50th Mathematical Olympiad in Ukraine, Fourth Round (March 23, 2010)

Let $A^{\prime }=PA\cap O_B{O}_C$, $B^{\prime }=PB\cap O_A{O}_C$, $C^{\prime }=PC\cap O_B{O}_A$. $O_A{O}_C$ is a perpendicular bisector of $BP$, thus $B^{\prime }$ is a midpoint of $BP$. By analogy, $A^{\prime },C^{\prime }$ are midpoints of $PA,PC$ (Fig.07). If $P$ is a circumcenter of $△O_A{O}_B{O}_C$, then the perpendicular from $P$ to $O_A{O}_C$ passes through the midpoint of $O_A{O}_C$, hence $B^{\prime }$ is also a midpoint of $O_A{O}_C$. Following the same lines, we get that $A^{\prime },C^{\prime }$ are midpoints of $O_B{O}_C,O_A{O}_B$.
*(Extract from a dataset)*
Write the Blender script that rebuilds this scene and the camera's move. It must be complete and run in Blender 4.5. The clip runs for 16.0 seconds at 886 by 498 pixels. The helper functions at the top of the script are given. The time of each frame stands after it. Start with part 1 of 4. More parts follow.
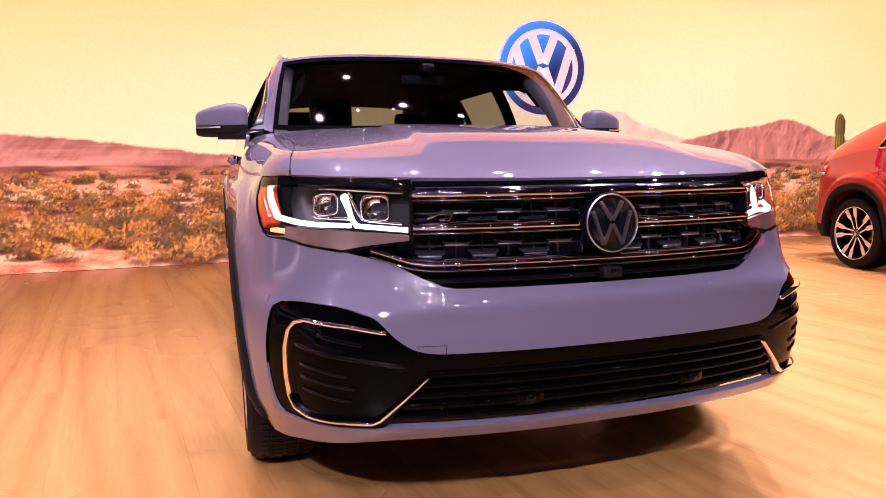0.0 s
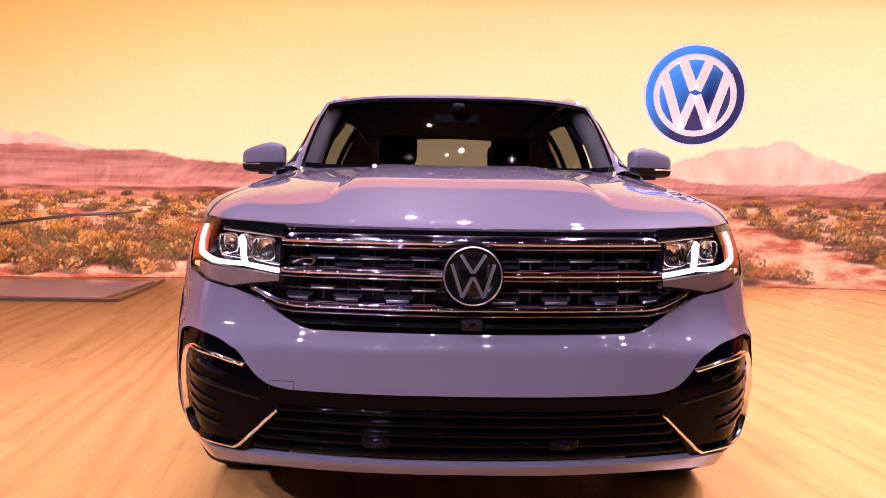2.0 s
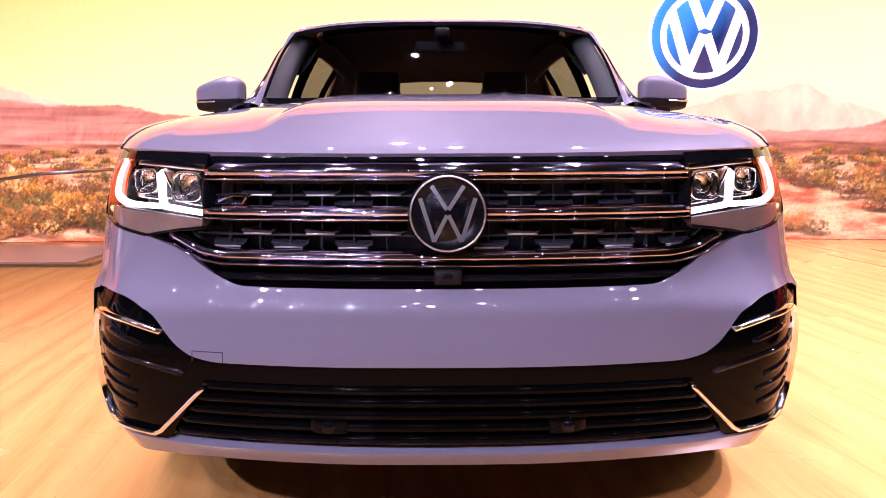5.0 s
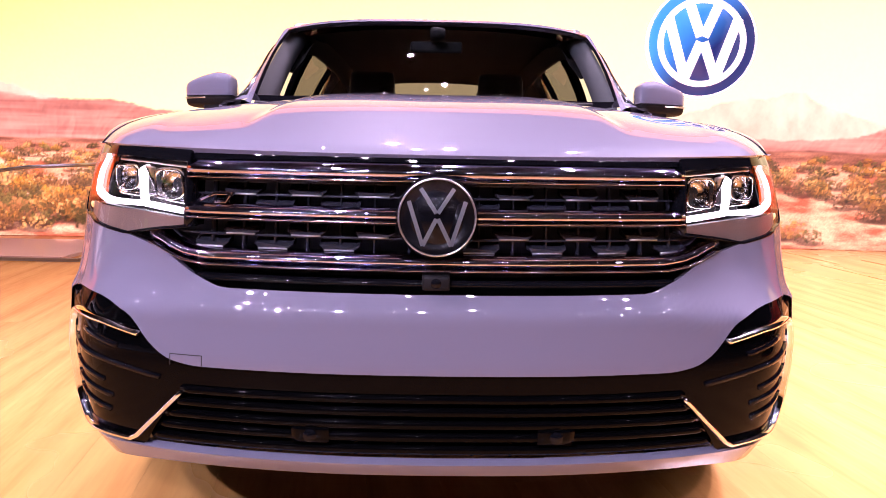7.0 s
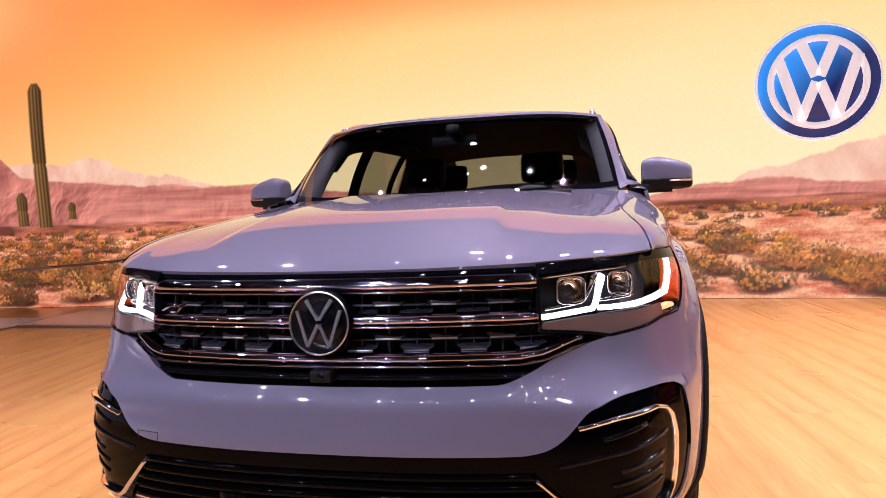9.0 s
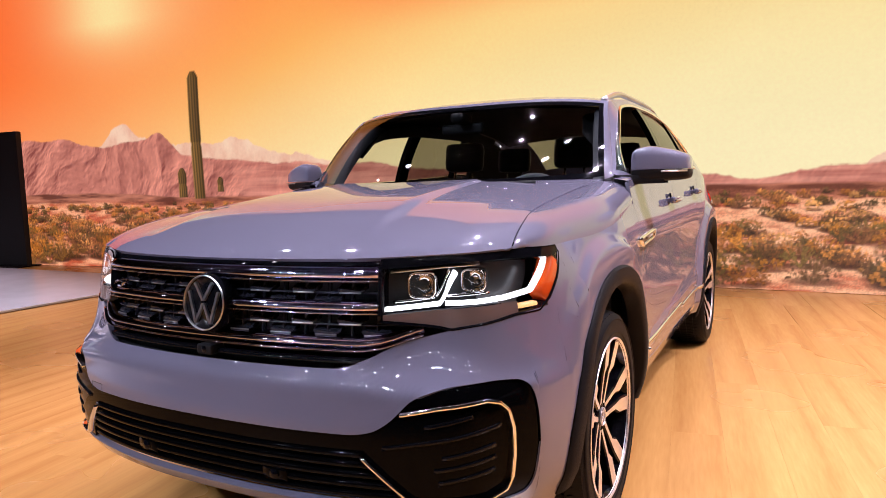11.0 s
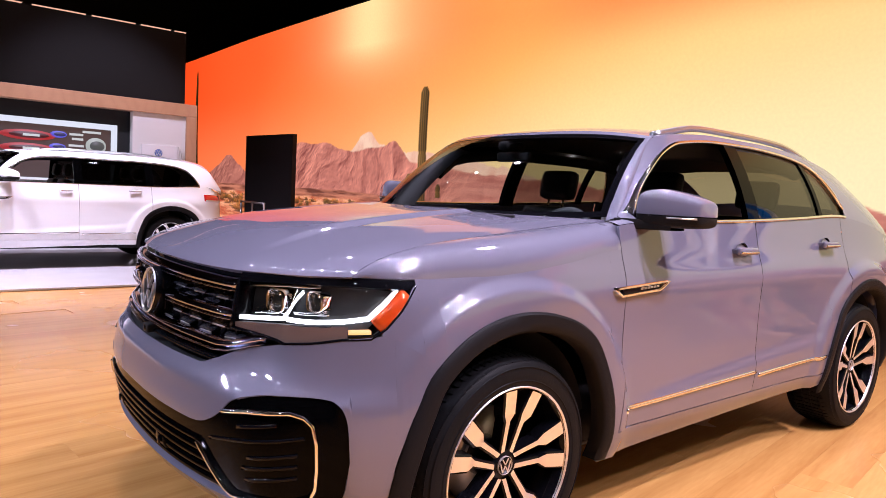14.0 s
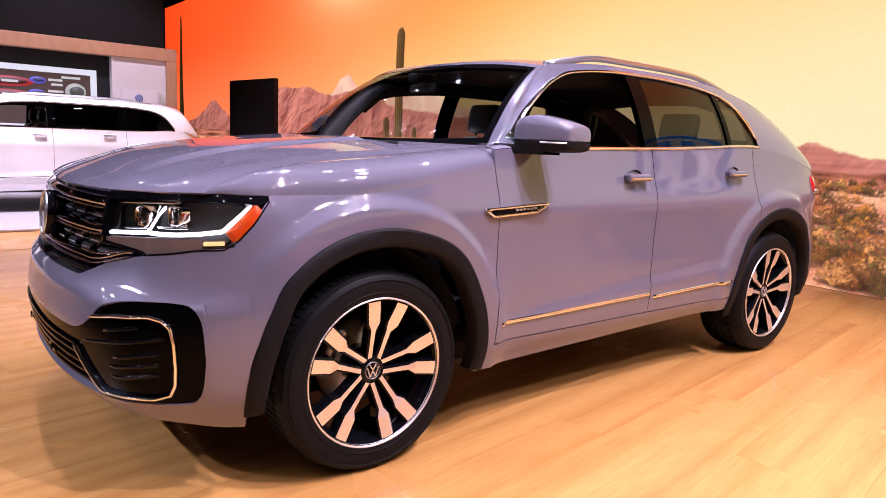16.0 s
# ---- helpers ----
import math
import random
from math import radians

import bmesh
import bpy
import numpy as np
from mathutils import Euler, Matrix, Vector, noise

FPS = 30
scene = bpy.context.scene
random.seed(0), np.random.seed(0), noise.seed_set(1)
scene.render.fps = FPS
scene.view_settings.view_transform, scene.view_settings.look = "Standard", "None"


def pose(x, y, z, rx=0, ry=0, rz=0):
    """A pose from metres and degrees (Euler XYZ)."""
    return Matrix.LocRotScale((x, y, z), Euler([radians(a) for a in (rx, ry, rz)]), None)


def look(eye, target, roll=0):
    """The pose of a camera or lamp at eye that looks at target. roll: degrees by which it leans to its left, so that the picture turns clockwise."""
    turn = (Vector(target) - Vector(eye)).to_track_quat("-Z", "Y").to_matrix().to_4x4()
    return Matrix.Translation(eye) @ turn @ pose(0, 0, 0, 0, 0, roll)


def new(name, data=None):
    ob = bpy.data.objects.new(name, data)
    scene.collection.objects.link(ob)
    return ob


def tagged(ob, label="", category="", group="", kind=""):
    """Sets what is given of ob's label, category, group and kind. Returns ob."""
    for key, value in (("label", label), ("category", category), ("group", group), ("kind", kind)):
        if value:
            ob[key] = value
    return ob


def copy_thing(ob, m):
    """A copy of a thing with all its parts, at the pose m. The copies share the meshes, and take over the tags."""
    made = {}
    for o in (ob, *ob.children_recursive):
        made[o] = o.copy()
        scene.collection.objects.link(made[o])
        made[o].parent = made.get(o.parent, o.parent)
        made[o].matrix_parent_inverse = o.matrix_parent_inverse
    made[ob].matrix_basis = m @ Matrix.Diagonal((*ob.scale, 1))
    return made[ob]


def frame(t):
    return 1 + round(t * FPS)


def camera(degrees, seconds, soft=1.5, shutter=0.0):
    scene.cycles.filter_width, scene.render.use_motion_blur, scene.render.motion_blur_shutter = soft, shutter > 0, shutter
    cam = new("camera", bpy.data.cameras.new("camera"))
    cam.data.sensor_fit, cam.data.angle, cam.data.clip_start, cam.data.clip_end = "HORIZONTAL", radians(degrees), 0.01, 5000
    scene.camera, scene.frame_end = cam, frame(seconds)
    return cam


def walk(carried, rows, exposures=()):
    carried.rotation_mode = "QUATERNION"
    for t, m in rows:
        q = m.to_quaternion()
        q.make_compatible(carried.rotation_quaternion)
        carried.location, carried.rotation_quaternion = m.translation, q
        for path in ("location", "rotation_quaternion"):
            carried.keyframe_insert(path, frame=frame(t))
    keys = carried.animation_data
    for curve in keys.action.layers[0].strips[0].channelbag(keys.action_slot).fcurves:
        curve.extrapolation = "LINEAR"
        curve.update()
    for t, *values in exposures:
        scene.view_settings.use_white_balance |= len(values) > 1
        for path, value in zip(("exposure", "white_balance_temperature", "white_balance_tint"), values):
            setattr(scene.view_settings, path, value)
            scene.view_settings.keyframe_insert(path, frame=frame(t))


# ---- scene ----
cam = camera(66.8, 16.0, soft=0.6)
PATH = [
    (0, (-1.044, -1.634, 1.066), (-0.422, 0.251, 0.827), -0.7),
    (0.5, (-0.78, -1.741, 1.084), (-0.422, 0.214, 0.858), -0.1),
    (1, (-0.506, -1.784, 1.121), (-0.323, 0.193, 0.878), 0.0),
    (1.5, (-0.228, -1.762, 1.132), (-0.11, 0.225, 0.941), 0.5),
    (2, (-0.102, -1.848, 1.146), (-0.084, 0.144, 0.97), 0.9),
    (2.5, (-0.037, -1.928, 1.16), (-0.047, 0.065, 0.985), 0.5),
    (3, (-0.027, -1.878, 1.139), (-0.035, 0.113, 0.945), 0.0),
    (3.5, (-0.034, -1.746, 1.108), (-0.042, 0.241, 0.876), -0.5),
    (4, (-0.021, -1.606, 1.065), (-0.028, 0.375, 0.793), -0.8),
    (6.5, (-0.02, -1.379, 1.035), (0.026, 0.598, 0.742), 1.1),
    (7, (-0.01, -1.393, 1.041), (0.023, 0.587, 0.758), 1.1),
    (7.5, (0.041, -1.46, 1.069), (0.043, 0.524, 0.814), 1.2),
    (8, (0.181, -1.593, 1.122), (0.074, 0.396, 0.94), 0.4),
    (10.5, (1.488, -1.567, 1.234), (0.606, 0.222, 1.087), -3.2),
    (11, (1.561, -1.409, 1.239), (0.63, 0.351, 1.046), -1.7),
    (11.5, (1.604, -1.236, 1.311), (0.605, 0.486, 1.116), -0.5),
    (12, (1.752, -1.065, 1.316), (0.659, 0.6, 1.14), -0.4),
    (12.5, (1.951, -0.952, 1.315), (0.649, 0.559, 1.174), 1.1),
    (13, (2.183, -0.926, 1.308), (0.781, 0.495, 1.188), 2.2),
    (13.5, (2.368, -0.797, 1.323), (0.878, 0.523, 1.136), 2.5),
    (14, (2.561, -0.677, 1.317), (1.004, 0.567, 1.15), 3.1),
    (14.5, (2.755, -0.69, 1.317), (1.152, 0.494, 1.146), 3.2),
    (15, (2.895, -0.686, 1.311), (1.313, 0.512, 1.059), 3.2),
    (15.5, (2.955, -0.558, 1.287), (1.41, 0.678, 0.996), 2.8),
    (16, (3.009, -0.375, 1.254), (1.458, 0.847, 0.935), 2.7),
]
EXPOSURES = [(0, 0.27, 6550, 38), (1.5, 0.24, 6550, 38), (3.5, 0.26, 6450, 34), (4.2, 0.48, 6250, 30), (6.5, 0.9, 6250, 34), (7.2, 0.9, 6250, 34), (8.0, 0.38, 6300, 40), (8.6, 0.16, 6100, 26), (10.5, 0.02, 6000, 7), (12.0, 0.08, 5900, 6), (14.0, 0.14, 5850, 9), (16.0, 0.12, 6050, 17)]
walk(cam, [(t, look(eye, target, roll)) for t, eye, target, roll in PATH], EXPOSURES)

# ---- light ----
def link_nodes(tree, a, b):
    tree.links.new(a, b)


hall = bpy.data.worlds.new("hall")
hall.use_nodes = True
hall.node_tree.nodes["Background"].inputs[0].default_value = (0.75, 0.7, 0.9, 1)
hall.node_tree.nodes["Background"].inputs[1].default_value = 0.03
scene.world = hall
scene.view_settings.exposure = 0.0


def spot(x, y, z, tx, ty, watts, cone=80, colour=(1.0, 0.83, 1.0)):
    lamp = bpy.data.lights.new("spot_lamp", "SPOT")
    lamp.energy, lamp.color, lamp.spot_size, lamp.spot_blend, lamp.shadow_soft_size = watts, colour, radians(cone), 0.6, 0.07
    ob = new("spot_lamp", lamp)
    ob.matrix_world = look((x, y, z), (tx, ty, 0))
    return ob


SPOTS = [(-4.2, -3.8, 260), (-1.4, -3.9, 90), (1.5, -3.9, 80), (4.4, -3.6, 100), (-4.4, 0.2, 420), (5.0, 2.5, 1700), (-1.5, 0.0, 480), (2.0, 2.2, 380), (-3.4, 3.0, 500), (3.8, 3.0, 1900), (0.2, 3.1, 400), (6.8, 2.0, 1200)]
for sx, sy, watts in SPOTS:
    spot(sx, sy, 6.7, sx * 0.8, sy * 0.75 + 0.2, watts)
for sy in (-2.0, 0.9):
    spot(-6.3, sy, 6.7, -8.0, sy, 2500, 70)
spot(7.5, 2.0, 6.7, 6.5, 3.5, 600)
spot(-8.4, 1.6, 6.7, -11.2, 2.4, 1100, 60)
# lamp over the screen side, whose shade lies before the bumper
spot(-0.6, 4.7, 6.7, -0.2, -0.6, 900, 60)
# cool key lamps on the front truss, aimed at the grey car
for sx, watts in ((-4.6, 2100), (-2.4, 1300)):
    spot(sx, -7.35, 6.7, sx * 0.1, 0.9, watts, 34, (0.84, 0.86, 1.12))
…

We also have $PB\perp O_A{O}_C\parallel A^{\prime }{C}^{\prime }\parallel AC$, because $A^{\prime }{C}^{\prime }$ is a midline of triangles $O_A{O}_B{O}_C$ and $APC$. By analogy, $PA\perp BC,PC\perp AB$, thus $P$ is an orthocenter of $△ABC$. Obviously, if $P$ is an orthocenter then $O_P=P$.